I've been coming back to this proof for a few days and I can't convince myself of the fact that $T^{j}(v)$ is in $\beta = \{v, T(v), T^{2}(v), ..., T^{j-1}(v)\}$. I wonder if somebody could help me pin this down? The proof is as follows.
Theorem $5.22 .$ Let T be a linear operator on a finite-dimensional vector space $\mathrm{V},$ and let $\mathrm{W}$ denote the $\mathrm{T}$-cyclic subspace of $\mathrm{V}$ generated by a nonzero vector $v \in \mathrm{V} .$ Let $k=\operatorname{dim}(\mathrm{W}) .$ Then $\left\{v, \mathrm{T}(v), \mathrm{T}^{2}(v), \ldots, \mathrm{T}^{k-1}(v)\right\}$ is a basis for $\mathrm{W}$. Proof. (a) since $v \neq 0,$ the set $\{v\}$ is linearly independent. Let $j$ be the largest positive integer for which $$ \beta=\left\{v, \mathrm{T}(v), \ldots, \mathrm{T}^{j-1}(v)\right\} $$ is linearly independent. Such a $j$ must exist because $V$ is finite-dimensional. Let $\mathrm{Z}=\operatorname{span}(\beta) .$ Then $\beta$ is a basis for $\mathrm{Z} .$ Furthermore, $\mathrm{T}^{j}(v) \in \mathrm{Z}$ by the linear independence theorem. We use this information to show that $\mathrm{Z}$ is a $\mathrm{T}$ -invariant subspace of $V .$ Let $w \in Z .$ since $w$ is a linear combination of the vectors of $\beta,$ there exist scalars $b_{0}, b_{1}, \ldots, b_{j-1}$ such that $$ w=b_{0} v+b_{1} \mathrm{T}(v)+\cdots+b_{j-1} \mathrm{T}^{j-1}(v) $$ and hence $$ T(w)=b_{0} T(v)+b_{1} T^{2}(v)+\cdots+b_{j-1} T^{j}(v) $$ Thus $T(w)$ is a linear combination of vectors in $Z$, and hence belongs to $Z$. So $\mathrm{Z}$ is $\mathrm{T}$ -invariant. Furthermore, $v \in \mathrm{Z}$. By Exercise $11, \mathrm{W}$ is the smallest T-invariant subspace of $V$ that contains $v,$ so that $W \subseteq$ Z. Clearly, $Z \subseteq W$ and so we conclude that $\mathrm{Z}=\mathrm{W}$. It follows that $\beta$ is a basis for $\mathrm{W},$ and therefore $\operatorname{dim}(\mathrm{W})=j .$ Thus $j=k .$ This proves (a).
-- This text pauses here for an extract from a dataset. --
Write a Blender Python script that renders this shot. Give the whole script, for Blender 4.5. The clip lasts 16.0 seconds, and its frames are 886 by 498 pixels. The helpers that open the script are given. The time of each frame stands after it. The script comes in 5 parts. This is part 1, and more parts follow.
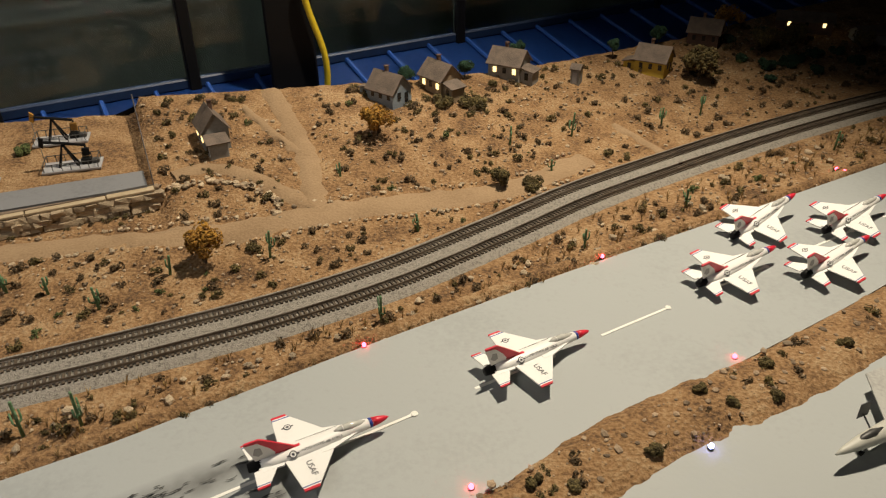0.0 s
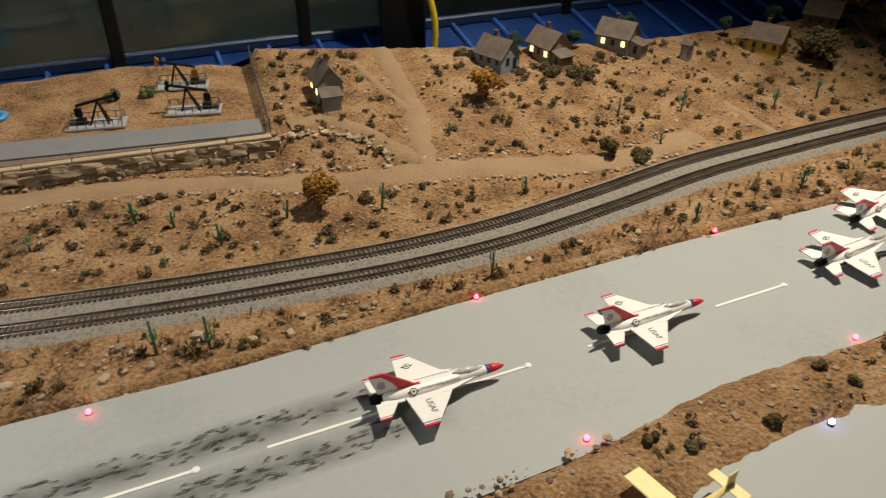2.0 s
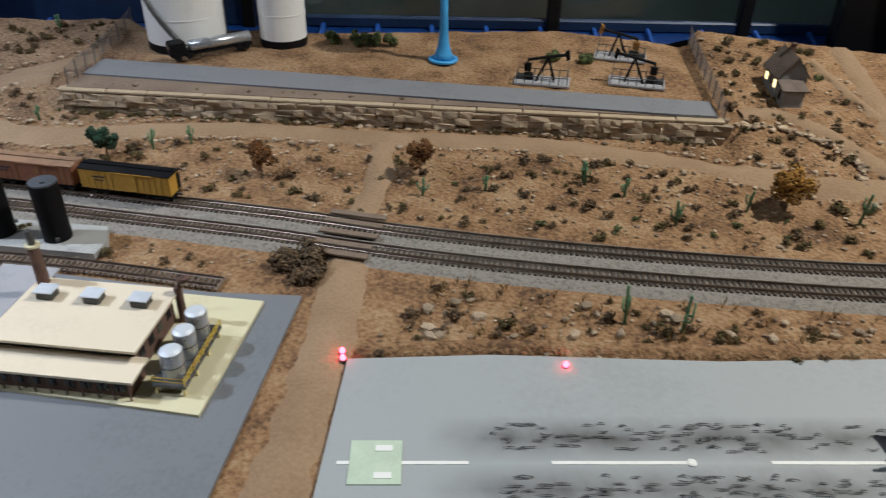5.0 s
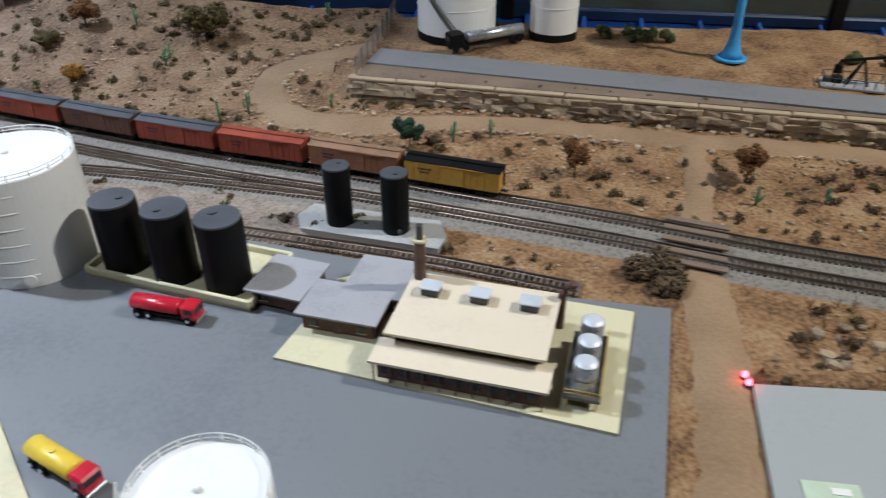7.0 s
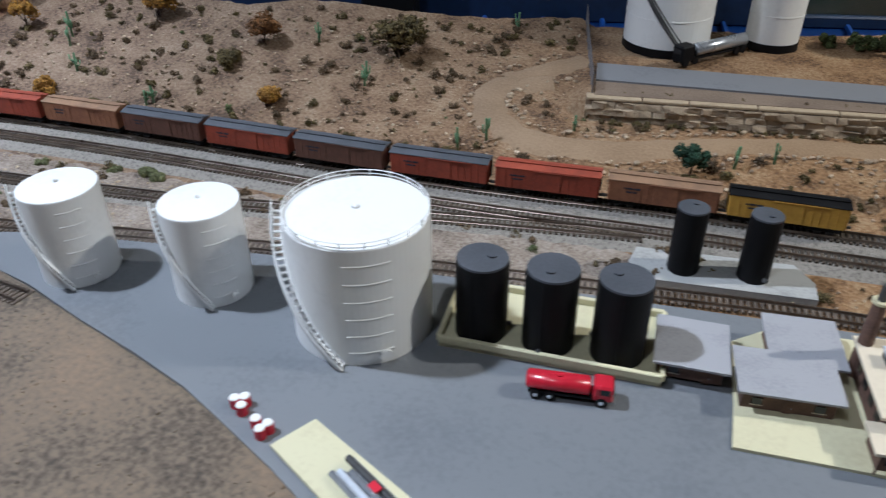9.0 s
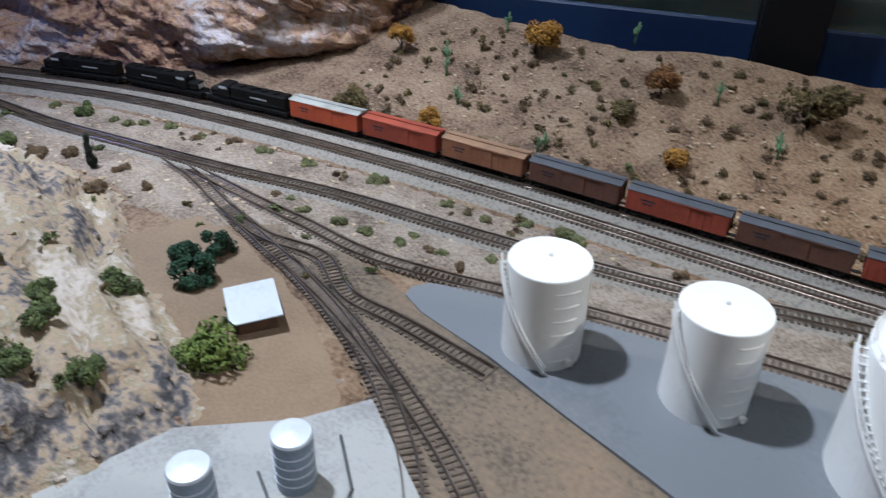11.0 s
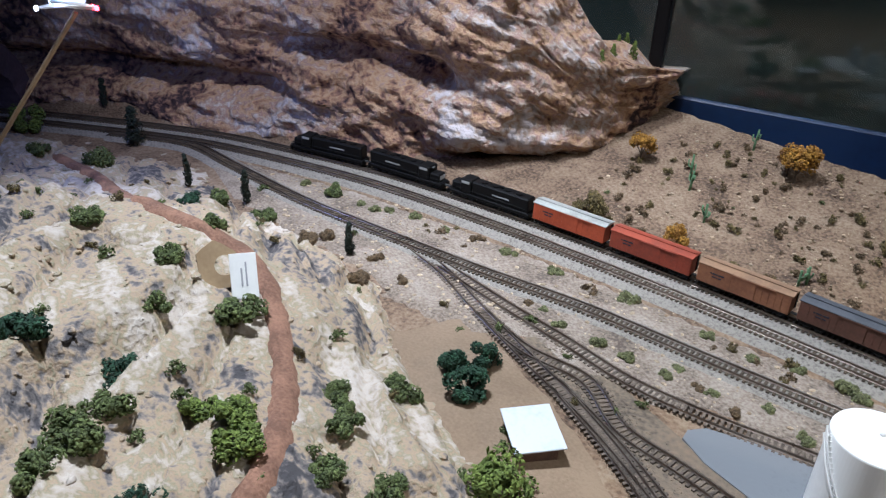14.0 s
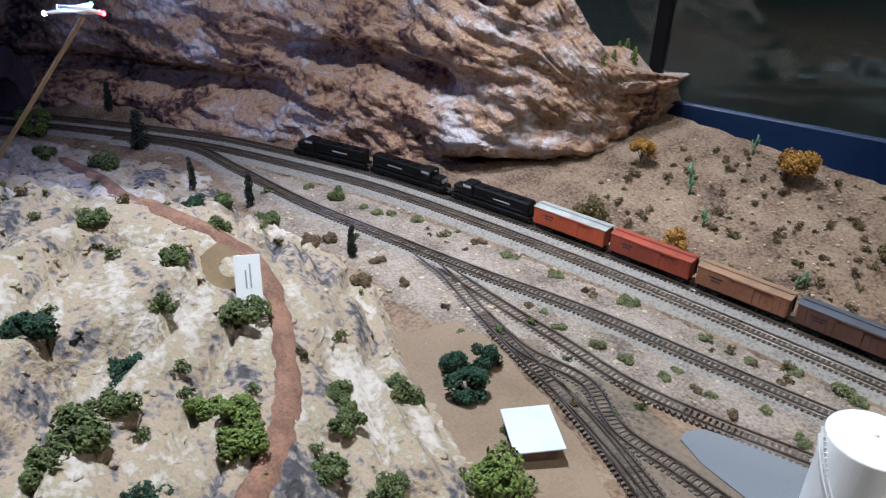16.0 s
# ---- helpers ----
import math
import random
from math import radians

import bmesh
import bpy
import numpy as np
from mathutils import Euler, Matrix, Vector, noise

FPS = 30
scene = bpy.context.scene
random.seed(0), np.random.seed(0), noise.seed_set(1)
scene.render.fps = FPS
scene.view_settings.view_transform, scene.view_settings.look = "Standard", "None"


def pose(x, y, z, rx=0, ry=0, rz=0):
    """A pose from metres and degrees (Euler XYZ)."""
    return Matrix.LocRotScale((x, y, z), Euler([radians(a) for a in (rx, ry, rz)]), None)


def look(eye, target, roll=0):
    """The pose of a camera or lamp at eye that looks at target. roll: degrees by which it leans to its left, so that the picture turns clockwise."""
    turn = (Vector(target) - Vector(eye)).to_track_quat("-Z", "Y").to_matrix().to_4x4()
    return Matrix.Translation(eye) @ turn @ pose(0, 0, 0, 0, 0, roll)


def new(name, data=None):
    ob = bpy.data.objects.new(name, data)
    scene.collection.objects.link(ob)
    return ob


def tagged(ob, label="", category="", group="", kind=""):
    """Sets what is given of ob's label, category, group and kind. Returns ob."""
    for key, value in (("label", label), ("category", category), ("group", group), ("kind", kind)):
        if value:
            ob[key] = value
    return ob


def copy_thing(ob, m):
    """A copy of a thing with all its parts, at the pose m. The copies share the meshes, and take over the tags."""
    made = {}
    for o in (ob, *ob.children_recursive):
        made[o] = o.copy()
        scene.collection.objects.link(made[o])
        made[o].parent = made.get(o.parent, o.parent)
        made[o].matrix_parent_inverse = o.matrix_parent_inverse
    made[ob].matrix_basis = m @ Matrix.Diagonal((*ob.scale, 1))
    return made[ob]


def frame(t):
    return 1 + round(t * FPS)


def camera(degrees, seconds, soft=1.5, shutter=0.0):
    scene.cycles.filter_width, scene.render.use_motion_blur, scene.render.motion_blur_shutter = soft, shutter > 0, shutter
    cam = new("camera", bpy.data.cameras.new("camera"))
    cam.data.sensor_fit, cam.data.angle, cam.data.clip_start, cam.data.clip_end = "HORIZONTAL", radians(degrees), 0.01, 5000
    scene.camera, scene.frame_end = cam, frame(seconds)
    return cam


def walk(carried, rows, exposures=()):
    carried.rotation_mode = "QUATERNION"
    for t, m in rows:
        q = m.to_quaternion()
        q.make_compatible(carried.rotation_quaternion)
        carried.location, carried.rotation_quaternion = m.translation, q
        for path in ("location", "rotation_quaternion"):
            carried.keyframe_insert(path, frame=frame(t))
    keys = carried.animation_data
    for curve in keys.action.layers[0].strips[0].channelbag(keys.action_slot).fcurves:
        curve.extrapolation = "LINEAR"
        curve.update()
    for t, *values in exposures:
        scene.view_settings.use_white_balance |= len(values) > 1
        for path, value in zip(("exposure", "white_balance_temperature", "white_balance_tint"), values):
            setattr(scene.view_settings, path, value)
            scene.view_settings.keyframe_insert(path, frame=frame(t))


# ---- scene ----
cam = camera(61.1, 16.0, soft=1.2, shutter=0.4)
PATH = [
    (0, (0.166, 0.197, 0.362), (0.144, 1.906, -0.677), -0.8),
    (0.5, (0.162, 0.195, 0.36), (0.11, 1.897, -0.69), -0.7),
    (1, (0.155, 0.19, 0.358), (0.077, 1.887, -0.698), -0.4),
    (1.5, (0.141, 0.184, 0.354), (0.018, 1.868, -0.718), 0.1),
    (2, (0.124, 0.178, 0.349), (-0.059, 1.85, -0.733), 0.4),
    (2.5, (0.099, 0.178, 0.333), (-0.166, 1.832, -0.76), 1.4),
    (3, (0.077, 0.185, 0.313), (-0.327, 1.803, -0.79), 1.2),
    (3.5, (0.054, 0.181, 0.305), (-0.468, 1.773, -0.788), 1.0),
    (4, (0.024, 0.172, 0.304), (-0.632, 1.715, -0.786), 0.7),
    (4.2, (0.01, 0.169, 0.302), (-0.668, 1.707, -0.782), 1.2),
    (6.3, (-0.118, 0.118, 0.306), (-1.145, 1.461, -0.764), -0.8),
    (6.5, (-0.139, 0.106, 0.303), (-1.136, 1.469, -0.768), -0.3),
    (7, (-0.193, 0.085, 0.294), (-1.243, 1.39, -0.8), -0.3),
    (7.5, (-0.253, 0.075, 0.285), (-1.351, 1.335, -0.813), -0.9),
    (8, (-0.34, 0.047, 0.281), (-1.32, 1.392, -0.829), -0.7),
    (8.5, (-0.396, 0.024, 0.281), (-1.372, 1.36, -0.842), -0.2),
    (9, (-0.441, -0.008, 0.289), (-1.433, 1.334, -0.812), -0.4),
    (9.5, (-0.495, -0.045, 0.289), (-1.531, 1.259, -0.819), 0.2),
    (10, (-0.536, -0.055, 0.292), (-1.726, 1.135, -0.788), -0.2),
    (10.2, (-0.562, -0.061, 0.289), (-1.779, 1.096, -0.797), -0.0),
    (12.3, (-0.724, -0.14, 0.312), (-2.14, 0.851, -0.695), 1.8),
    (12.5, (-0.728, -0.142, 0.312), (-2.167, 0.828, -0.684), 1.8),
    (13, (-0.727, -0.156, 0.32), (-2.198, 0.784, -0.656), 2.3),
    (13.5, (-0.736, -0.161, 0.324), (-2.247, 0.73, -0.637), 2.1),
    (14, (-0.734, -0.17, 0.329), (-2.269, 0.698, -0.615), 2.4),
    (14.5, (-0.735, -0.176, 0.331), (-2.29, 0.665, -0.604), 2.4),
    (15, (-0.735, -0.181, 0.331), (-2.301, 0.642, -0.601), 2.4),
    (15.5, (-0.734, -0.18, 0.332), (-2.292, 0.659, -0.6), 2.5),
    (16, (-0.728, -0.173, 0.331), (-2.27, 0.693, -0.602), 2.5),
]
EXPOSURES = [(0.0, 0.1, 6600, 10), (2.0, 0.05, 6350, 10), (3.5, -0.01, 5400, 10), (6.5, 0.05, 5400, 10), (8.5, 0.0, 5250, 10), (10.0, -0.12, 5300, 10), (12.5, 0.12, 5450, 10), (16.0, 0.2, 5450, 10)]
walk(cam, [(t, look(eye, target, roll)) for t, eye, target, roll in PATH], EXPOSURES)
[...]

I definitely see it for the case when $j = \dim(V)$ ( i.e. the largest $j$ for which $\beta$ is linearly independent is the dimension of $V$.)
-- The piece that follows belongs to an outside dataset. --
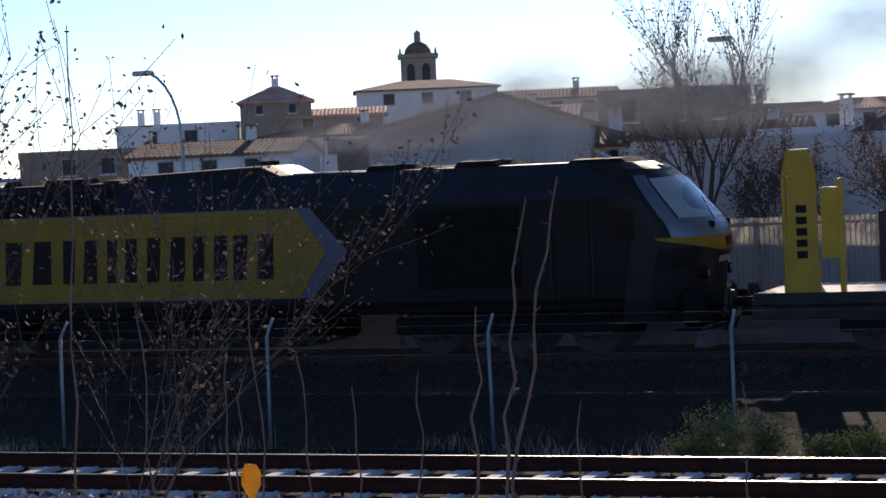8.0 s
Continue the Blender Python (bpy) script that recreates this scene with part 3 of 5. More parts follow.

Then $T ^{j}(v)$ must be in $\beta$ because $\beta$ now spans the whole of $ V$ .
But in the case is that $j < dim(V)$, what exactly prevents $T ^{j}(v)$ from belonging to the span of those $k-j$ vectors which the span of $\beta$ doesn't reach? I think this is my problem. Is this implicitly taken care of by the assumption that $j$ is the largest integer for which $\beta$ is linearly independent?
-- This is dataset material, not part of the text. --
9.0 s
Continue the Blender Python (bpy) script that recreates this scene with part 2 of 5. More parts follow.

Thank you very much in advance!
By definition, $j$ is the largest positive integer for which
$$ \beta=\left\{v, \mathrm{T}(v), \ldots, \mathrm{T}^{j-1}(v)\right\} $$
is linearly independent. This means $\beta \cup \{T^j(v)\}$ has some linear dependencies. Combining this with the fact that $\beta$ is linearly independent implies that $T^j(v)$ can be written as a linear combination of $\beta$
This last fact is probably what's tripping you up: if $S =\{ v_1,\ldots, v_n\}$ is a set of linearly independent vectors, and $S \cup \{w\}$ is linearly dependent, then $w$ can be written as a linear combination of $S$.
Proof. By linear dependency, there are some $\alpha_i$'s and $\gamma$ (not all 0) such that
$$\alpha_1 v_1 + \cdots \alpha_n v_n + \gamma w = 0$$
If $\gamma$ were 0, $S$ would not be linearly independent. So $\gamma \neq 0$, meaning we can move $\gamma w$ to the other side and divide by $\gamma$ to get the desired linear dependency.